Drop every picture, then transcribe the remaining data exactly.

-----

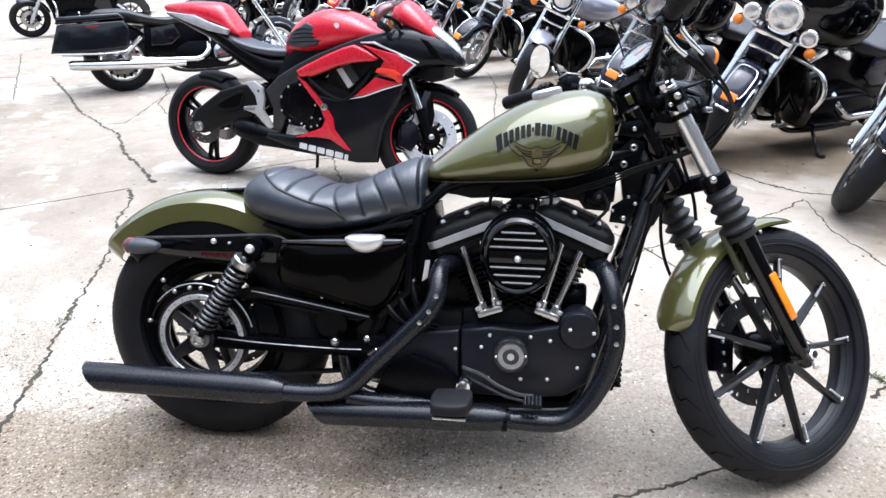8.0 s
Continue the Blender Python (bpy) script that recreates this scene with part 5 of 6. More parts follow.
# ---- the red and black sport bike ----
def sport_bike(M):
    r = thing("motorcycle", M, "red and black faired sport motorcycle with red-rimmed wheels on its stand", "motorcycle")
    R, F = at(-0.012, 0, 0.31), at(1.40, 0, 0.298)
    turn = at(1.22, 0, 0.62) @ Matrix.Rotation(radians(30), 4, Vector((-0.41, 0, 0.91))) @ at(-1.22, 0, -0.62)
    for nm, T, rad, w, h, mx in (("rear_wheel", R, 0.315, 0.18, 0.078, Matrix()), ("front_wheel", F, 0.300, 0.118, 0.076, turn)):
        wh = part(nm, rim_bm(rad - h + 0.006, w * 0.62), SATIN, r, "black cast wheel with a red rim stripe", mx @ T)
        part("tyre", tyre_bm(rad, w, h), RUBBER, wh, "black tyre", mx @ T)
        for s in (-1, 1):
            part("rim_stripe", lathe([(rad - h + 0.014, s * w * 0.318), (rad - h - 0.006, s * w * 0.328), (rad - h - 0.011, s * w * 0.305), (rad - h + 0.010, s * w * 0.295)], n=64, closed=True), RED, wh, "red rim stripe", mx @ T)
        for i in range(3):
            for d in (-0.12, 0.12):
                part("spoke", spoke_bm(0.03, rad - h - 0.006, 0.030, 0.045, 2 * math.pi * i / 3 + 0.4 + d, 0, 0), SATIN, wh, "", mx @ T)
        part("hub", lathe([(0.03, -w * 0.45), (0.045, -w * 0.35), (0.045, w * 0.35), (0.03, w * 0.45)], n=24), SATIN, wh, "", mx @ T)
    for s in (-1, 1):
        d = part("brake_disc", disc_bm(0.158, 0.100), BRIGHT, r, "drilled brake disc", turn @ F @ at(0, s * 0.065, 0))
        part("disc_carrier", lathe([(0.066, 0.002), (0.066, -0.002), (0.04, -0.003), (0.04, 0.003)], n=20, closed=True), GLOSS, d, "black disc carrier", turn @ F @ at(0, s * 0.062, 0))
        for i in range(8):
            part("carrier_arm", spoke_bm(0.055, 0.122, 0.016, 0.008, 2 * math.pi * i / 8 + 0.2, 0, 0, 1.0), GLOSS, d, "", turn @ F @ at(0, s * 0.064, 0))
        part("brake_caliper", prism([(-0.175, -0.055), (-0.105, -0.085), (-0.060, -0.02), (-0.070, 0.060), (-0.115, 0.095), (-0.165, 0.060)], s * 0.058, s * 0.098, 0.010), SPORTBLACK, r, "", turn @ F)
        lg = part("fork_leg", cyl((1.405, s * 0.10, 0.27), (1.335, s * 0.10, 0.45), 0.029, 18), SATIN, r, "black fork with bright tube", turn)
        part("fork_tube", cyl((1.338, s * 0.10, 0.44), (1.265, s * 0.10, 0.62), 0.022, 16), CHROME, lg, "bright fork tube", turn)
        part("fork_top", cyl((1.27, s * 0.10, 0.61), (1.19, s * 0.10, 0.84), 0.026, 16), SATIN, lg, "", turn)
        part("fork_cap", cyl((1.19, s * 0.10, 0.84), (1.158, s * 0.10, 0.93), 0.025, 16), GOLD, lg, "gold fork cap", turn)
        part("fork_guard", prism([(1.335, 0.50), (1.365, 0.575), (1.40, 0.54), (1.42, 0.42), (1.40, 0.30), (1.375, 0.30)], s * 0.085, s * 0.115, 0.010), GLOSS, lg, "black fork guard", turn)
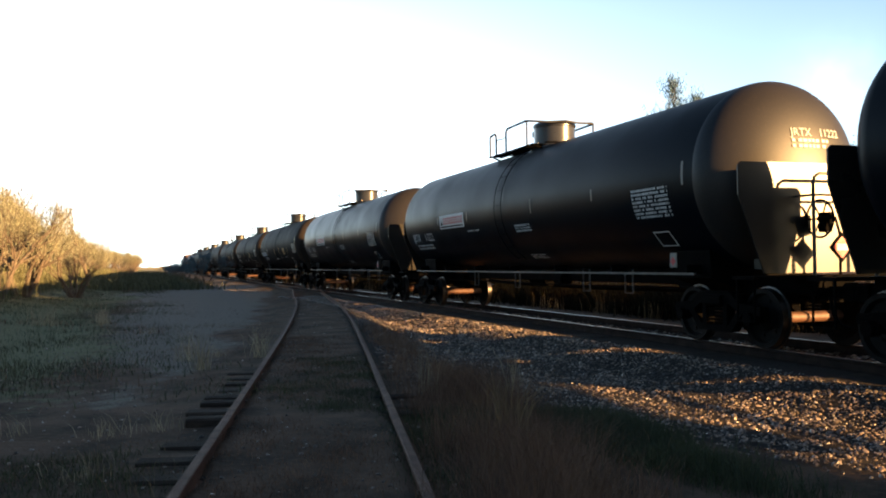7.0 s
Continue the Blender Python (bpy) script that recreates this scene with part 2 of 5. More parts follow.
class Mesh:
    """Collects vertices and faces of one mesh."""

    def __init__(self):
        self.v, self.f = [], []

    def add(self, verts, faces):
        k = len(self.v)
        self.v += [tuple(p) for p in verts]
        self.f += [tuple(i + k for i in q) for q in faces]
        return self

    def box(self, x0, x1, y0, y1, z0, z1, m=None, bevel=0.0):
        if bevel:
            b = bevel
            prof = [(y0 + b, z0), (y1 - b, z0), (y1, z0 + b), (y1, z1 - b), (y1 - b, z1), (y0 + b, z1), (y0, z1 - b), (y0, z0 + b)]
            return self.prism(prof, x0, x1, m)
        p = [(x, y, z) for x in (x0, x1) for y in (y0, y1) for z in (z0, z1)]
        if m is not None:
            p = [m @ Vector(q) for q in p]
        return self.add(p, [(0, 1, 3, 2), (4, 6, 7, 5), (0, 4, 5, 1), (2, 3, 7, 6), (0, 2, 6, 4), (1, 5, 7, 3)])

    def prism(self, prof, x0, x1, m=None):
        """A profile of (y, z) drawn out along x."""
        n = len(prof)
        p = [(x0, y, z) for y, z in prof] + [(x1, y, z) for y, z in prof]
        if m is not None:
            p = [m @ Vector(q) for q in p]
        return self.add(p, [tuple(range(n))[::-1], tuple(range(n, 2 * n))] + [(i, (i + 1) % n, n + (i + 1) % n, n + i) for i in range(n)])

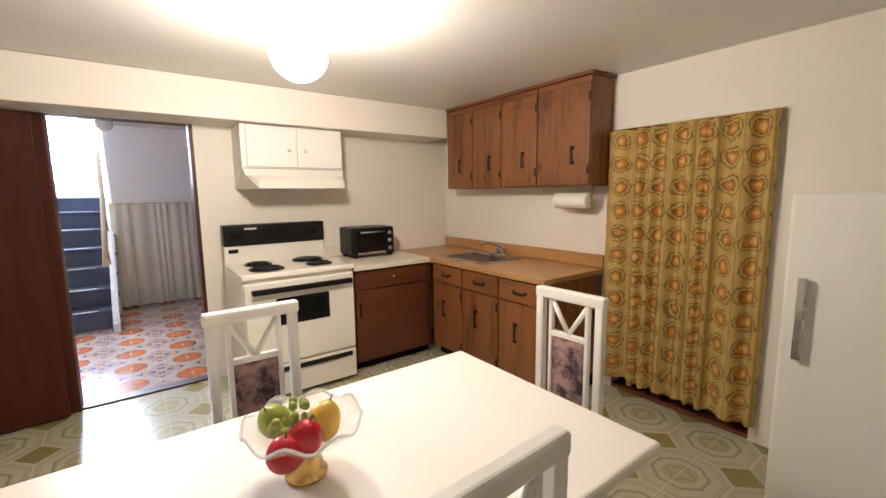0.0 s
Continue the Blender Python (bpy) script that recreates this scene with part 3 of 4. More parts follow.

-----

Output of the exercise>
8.0 s
Continue the Blender Python (bpy) script that recreates this scene with part 5 of 6. More parts follow.
# ---- the red and black sport bike ----
def sport_bike(M):
    r = thing("motorcycle", M, "red and black faired sport motorcycle with red-rimmed wheels on its stand", "motorcycle")
    R, F = at(-0.012, 0, 0.31), at(1.40, 0, 0.298)
    turn = at(1.22, 0, 0.62) @ Matrix.Rotation(radians(30), 4, Vector((-0.41, 0, 0.91))) @ at(-1.22, 0, -0.62)
    for nm, T, rad, w, h, mx in (("rear_wheel", R, 0.315, 0.18, 0.078, Matrix()), ("front_wheel", F, 0.300, 0.118, 0.076, turn)):
        wh = part(nm, rim_bm(rad - h + 0.006, w * 0.62), SATIN, r, "black cast wheel with a red rim stripe", mx @ T)
        part("tyre", tyre_bm(rad, w, h), RUBBER, wh, "black tyre", mx @ T)
        for s in (-1, 1):
            part("rim_stripe", lathe([(rad - h + 0.014, s * w * 0.318), (rad - h - 0.006, s * w * 0.328), (rad - h - 0.011, s * w * 0.305), (rad - h + 0.010, s * w * 0.295)], n=64, closed=True), RED, wh, "red rim stripe", mx @ T)
        for i in range(3):
            for d in (-0.12, 0.12):
                part("spoke", spoke_bm(0.03, rad - h - 0.006, 0.030, 0.045, 2 * math.pi * i / 3 + 0.4 + d, 0, 0), SATIN, wh, "", mx @ T)
        part("hub", lathe([(0.03, -w * 0.45), (0.045, -w * 0.35), (0.045, w * 0.35), (0.03, w * 0.45)], n=24), SATIN, wh, "", mx @ T)
    for s in (-1, 1):
        d = part("brake_disc", disc_bm(0.158, 0.100), BRIGHT, r, "drilled brake disc", turn @ F @ at(0, s * 0.065, 0))
        part("disc_carrier", lathe([(0.066, 0.002), (0.066, -0.002), (0.04, -0.003), (0.04, 0.003)], n=20, closed=True), GLOSS, d, "black disc carrier", turn @ F @ at(0, s * 0.062, 0))
        for i in range(8):
            part("carrier_arm", spoke_bm(0.055, 0.122, 0.016, 0.008, 2 * math.pi * i / 8 + 0.2, 0, 0, 1.0), GLOSS, d, "", turn @ F @ at(0, s * 0.064, 0))
        part("brake_caliper", prism([(-0.175, -0.055), (-0.105, -0.085), (-0.060, -0.02), (-0.070, 0.060), (-0.115, 0.095), (-0.165, 0.060)], s * 0.058, s * 0.098, 0.010), SPORTBLACK, r, "", turn @ F)
        lg = part("fork_leg", cyl((1.405, s * 0.10, 0.27), (1.335, s * 0.10, 0.45), 0.029, 18), SATIN, r, "black fork with bright tube", turn)
        part("fork_tube", cyl((1.338, s * 0.10, 0.44), (1.265, s * 0.10, 0.62), 0.022, 16), CHROME, lg, "bright fork tube", turn)
        part("fork_top", cyl((1.27, s * 0.10, 0.61), (1.19, s * 0.10, 0.84), 0.026, 16), SATIN, lg, "", turn)
        part("fork_cap", cyl((1.19, s * 0.10, 0.84), (1.158, s * 0.10, 0.93), 0.025, 16), GOLD, lg, "gold fork cap", turn)
        part("fork_guard", prism([(1.335, 0.50), (1.365, 0.575), (1.40, 0.54), (1.42, 0.42), (1.40, 0.30), (1.375, 0.30)], s * 0.085, s * 0.115, 0.010), GLOSS, lg, "black fork guard", turn)
7.0 s
Continue the Blender Python (bpy) script that recreates this scene with part 2 of 5. More parts follow.
class Mesh:
    """Collects vertices and faces of one mesh."""

    def __init__(self):
        self.v, self.f = [], []

    def add(self, verts, faces):
        k = len(self.v)
        self.v += [tuple(p) for p in verts]
        self.f += [tuple(i + k for i in q) for q in faces]
        return self

    def box(self, x0, x1, y0, y1, z0, z1, m=None, bevel=0.0):
        if bevel:
            b = bevel
            prof = [(y0 + b, z0), (y1 - b, z0), (y1, z0 + b), (y1, z1 - b), (y1 - b, z1), (y0 + b, z1), (y0, z1 - b), (y0, z0 + b)]
            return self.prism(prof, x0, x1, m)
        p = [(x, y, z) for x in (x0, x1) for y in (y0, y1) for z in (z0, z1)]
        if m is not None:
            p = [m @ Vector(q) for q in p]
        return self.add(p, [(0, 1, 3, 2), (4, 6, 7, 5), (0, 4, 5, 1), (2, 3, 7, 6), (0, 2, 6, 4), (1, 5, 7, 3)])

    def prism(self, prof, x0, x1, m=None):
        """A profile of (y, z) drawn out along x."""
        n = len(prof)
        p = [(x0, y, z) for y, z in prof] + [(x1, y, z) for y, z in prof]
        if m is not None:
            p = [m @ Vector(q) for q in p]
        return self.add(p, [tuple(range(n))[::-1], tuple(range(n, 2 * n))] + [(i, (i + 1) % n, n + (i + 1) % n, n + i) for i in range(n)])

0.0 s
Continue the Blender Python (bpy) script that recreates this scene with part 3 of 4. More parts follow.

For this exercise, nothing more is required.